The campaign has pretty much written off getting a significant black vote. Any gestures Reagan makes, like a public signing of the pending bill to make the birthday of Martin Luther King Jr. a federal holiday, will be mainly designed to reassure moderate white voters. Strategists say that he will have to increase his white vote in the South from 59% in 1980 to at least 63% in 1984 in order to offset the heavy increases in black voter registration there. That will probably make a solid South for Reagan impossible. Instead, early planning for the South, and indeed for the rest of the nation, is based on a checkerboard approach of identifying key target states rather than hoping to sweep entire regions.

By early spring, Reagan's committee hopes to have strong organizations in at least 40 states, complete with voter identification and registration projects, to lay the groundwork for November. Even though he will probably have no serious primary opposition, Reagan will spend up to $21 million on the campaign prior to the party's convention in Dallas in July. This will help establish his message before the start of the general election campaign, in which each candidate is limited to about $30 million of federally financed expenditures.

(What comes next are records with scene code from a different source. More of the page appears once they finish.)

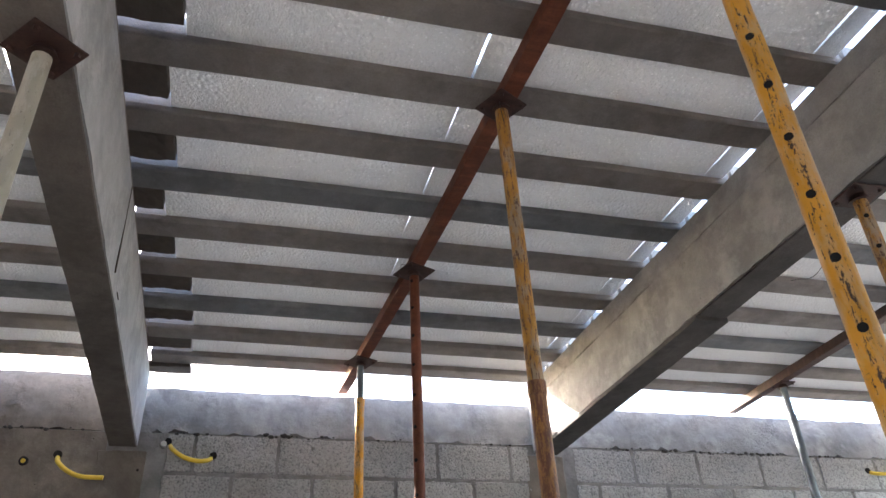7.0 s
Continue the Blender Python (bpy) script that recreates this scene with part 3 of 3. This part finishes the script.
# ---- holes in the west wall ----
west = bpy.data.objects["wall_west"]
for y, z, r in ((-1.005, 2.499, 0.02), (-0.300, 2.514, 0.019), (-1.145, 2.464, 0.022), (-0.520, 2.579, 0.018), (3.570, 2.544, 0.018), (-0.640, 2.434, 0.006), (-0.800, 2.264, 0.007), (0.140, 2.234, 0.006), (-0.720, 2.184, 0.005)):
    bm = bmesh.new()
    tube_into(bm, (WEST - 0.004, y, z), (WEST + 0.0075, y, z), r * 1.0, r * 0.9, 14)
    roughen(bm, r * 0.12, r)
    part("wall_hole", bm, HOLE, west, "dark hole broken into the wall")


# ---- dark lumps for cavities along the wall tops ----
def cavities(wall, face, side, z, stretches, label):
    """Small lumps, coloured dark for the shade in broken voids of the mortar bed under a wall's cast top."""
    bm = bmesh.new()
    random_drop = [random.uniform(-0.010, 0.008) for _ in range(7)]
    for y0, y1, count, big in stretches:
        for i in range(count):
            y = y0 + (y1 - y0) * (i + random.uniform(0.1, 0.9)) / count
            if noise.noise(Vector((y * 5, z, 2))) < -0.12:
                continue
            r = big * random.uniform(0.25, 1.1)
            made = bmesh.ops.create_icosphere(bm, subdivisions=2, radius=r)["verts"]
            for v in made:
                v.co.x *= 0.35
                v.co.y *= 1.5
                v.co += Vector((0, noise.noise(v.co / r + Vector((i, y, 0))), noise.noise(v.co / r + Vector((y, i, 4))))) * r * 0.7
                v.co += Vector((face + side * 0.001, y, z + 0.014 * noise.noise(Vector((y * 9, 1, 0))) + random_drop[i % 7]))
    part("mortar_void", bm, VOID_SHADE, wall, label)


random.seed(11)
cavities(west, WEST, 1, 2.622, [(-0.5, -0.12, 14, 0.008), (-0.12, 0.12, 9, 0.012), (0.14, 0.7, 18, 0.006), (1.0, 1.35, 10, 0.006), (1.7, 2.2, 16, 0.007), (2.2, 2.9, 30, 0.009), (2.9, 4.1, 36, 0.007), (-1.5, -0.75, 24, 0.009)], "ragged dark lumps standing for shaded voids in the mortar bed")
cavities(west, WEST, 1, 2.50, [(-0.20, -0.10, 6, 0.009)], "ragged dark lumps standing for shaded voids in the mortar bed")
cavities(east, EAST, -1, 2.768, [(-0.5, 0.6, 80, 0.007), (0.6, 1.3, 34, 0.005), (1.6, 2.4, 26, 0.005)], "ragged dark lumps standing for shaded voids in the mortar bed")
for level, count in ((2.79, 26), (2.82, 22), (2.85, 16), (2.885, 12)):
    cavities(east, EAST, -1, level, [(-0.4, 0.6, count, 0.0055), (0.6, 1.3, count // 3, 0.004)], "ragged dark lumps standing for shaded voids in the mortar top")
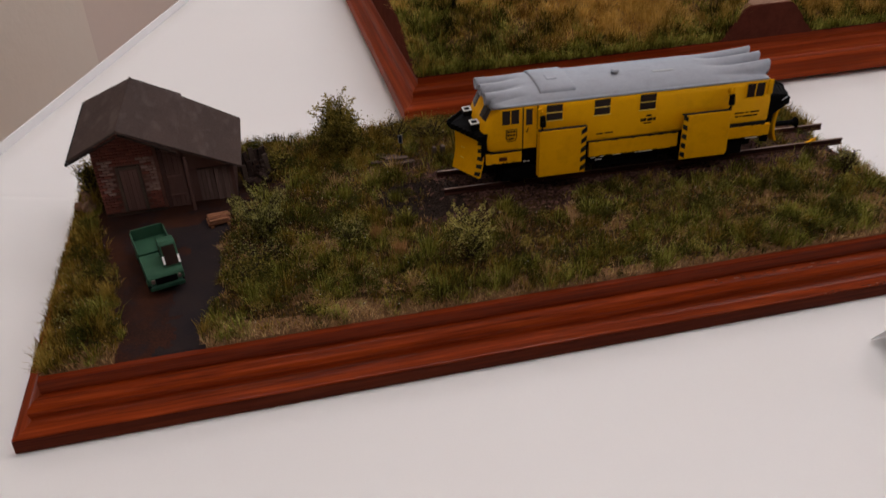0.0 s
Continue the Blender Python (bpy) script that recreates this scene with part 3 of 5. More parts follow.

Reagan's official entry into the race, of course, is no surprise. Despite the fact that at 72 he is the nation's oldest President, and even though his first three years have been marked by tough challenges and controversy, his health is good and his spirits high. He believes in what he is doing, aides say, and wants more time to get it done. "It's been apparent to him that this job he's assumed cannot be effectively done in four years," says Laxalt. Baker has an even simpler explanation of why Reagan is seeking a second term: "He likes the job."